If only we had enough politicians with that ability. Paul Mason noted the politicians he thought capable of thinking outside the tribal mould of politics in a way that gives them the ability to counter fascism this weekend. The list was short. In response to the question which politicians do you rate within the context of his concern he said:

Above all Clive Lewis, who understands the need for a central-left alliance, and for it to be based on an ethical anti-fascism. I think Caroline Lucas also gets it, and so does Jamie Driscoll, the North of Tyne mayor. Nadia Whittome is a young MP who speaks for her generation. But that's about it really.

I don't always agree with Paul. But I would struggle to come up with a much longer list of politicians meeting his spec, and am pleased to work with two of those who are on it, despite which its brevity is of massive concern.

Second, despite this all things can and do change. In a seemingly unrelated, but I think pertinent article in the FT this morning Ruchir Sharma of Morgan Stanley notes that few of the companies that dominated each of the decades from the 1970s onwards performed well in the decade following (Microsoft being a rare exception) and most declined significantly after once appearing so dominant. As he noted:

Competition and churn lie at the heart of a functioning capitalist system. That is why the giants of one decade so often deliver such underwhelming returns in the next one, and shrink in the popular imagination. Expect that pattern to recur unless capitalism is truly broken.

The last point is very relevant. It's not just in markets that change should be inevitable. So too should it be in politics. Circumstances, needs and ideas change with time. Just as that fact is what catches companies out and makes what once seemed so good then appear like an inadequate answer to the needs of the following period so too should that be true of politics. Change is not just inevitable, but desirable.

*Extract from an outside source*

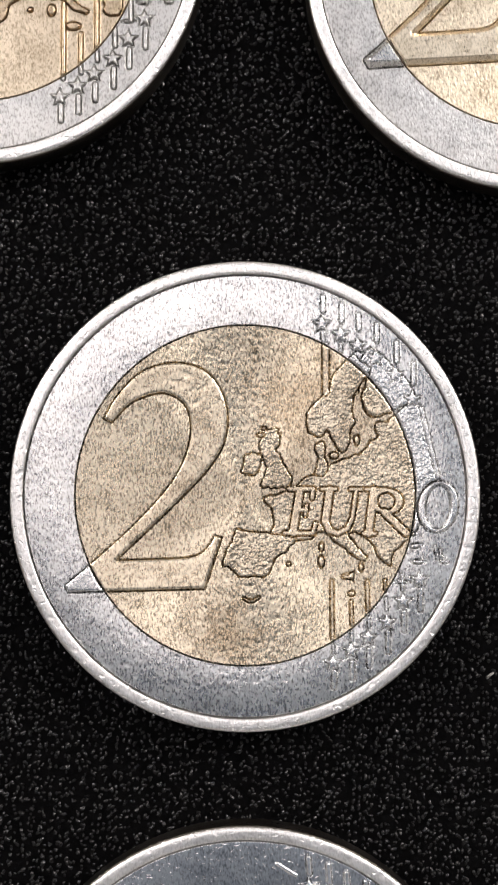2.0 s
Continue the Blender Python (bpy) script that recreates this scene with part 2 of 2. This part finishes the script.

However, we are at a point where it's not just markets that might be broken (and they may be). Politics is also at great risk of being in this place. We are stuck with a two-party system of politics that is hopelessly inadequate and which, because of the arcane and utterly inadequate procedural systems of both parties, puts up candidates with few of the qualities really required to govern in the 21st century, or the experience and ideas to do so. The result is a broken political system that an unholy alliance between Labour and Tories - acting together very deliberately despite the facade of opposition and which the Labour left has no greater desire to change than the centrists in that party - maintains a corrupt democracy that cannot possibly meet the needs of the UK or its people right now.

Welsh and Scottish nationalism are not hard to explain in that case. But nor either is the general malaise of this country, which is led by those on most sides all too keen to make no real change. I am not advocating change in the style now seen in Afghanistan: change with the threat of violence attached is the antithesis of all I would wish for. Nor is it necessary. But to ensure that the stresses that create change can be managed requires a political system capable of itself adapting to circumstances. Neither the UK or the US have that. It makes them very vulnerable indeed. I would go so far as to say they are both dying democracies as a result. And we should worry about that.

What is third? Let's end on a lighter note. That is that things can get better. I watched last night's Prom. There was subversion in the programming, again, I think. The final work was Shostakovich's
Symphony No 9 in E flat major. It was the piece he was commissioned to write to celebrate the great victory of Stalin in WW2. Except that is not the message he delivered. He combined the depths of despair and the lightness of hope. Some humour was thrown in. The piece was courageous, inspired and a message that things can change, and that they really do. Russian is far from a place with a resolution as yet, but Stalin did go.

In summary, if we are to adapt to meet need we require systems that can accommodate change. The greatest worry that we have is that in far too many ways those systems do not exist. That absence is the threat that we face. It is that inability of systems to accommodate adaptation that leads to breakdown. We are too close to that too often now. Can we heed the warning signs?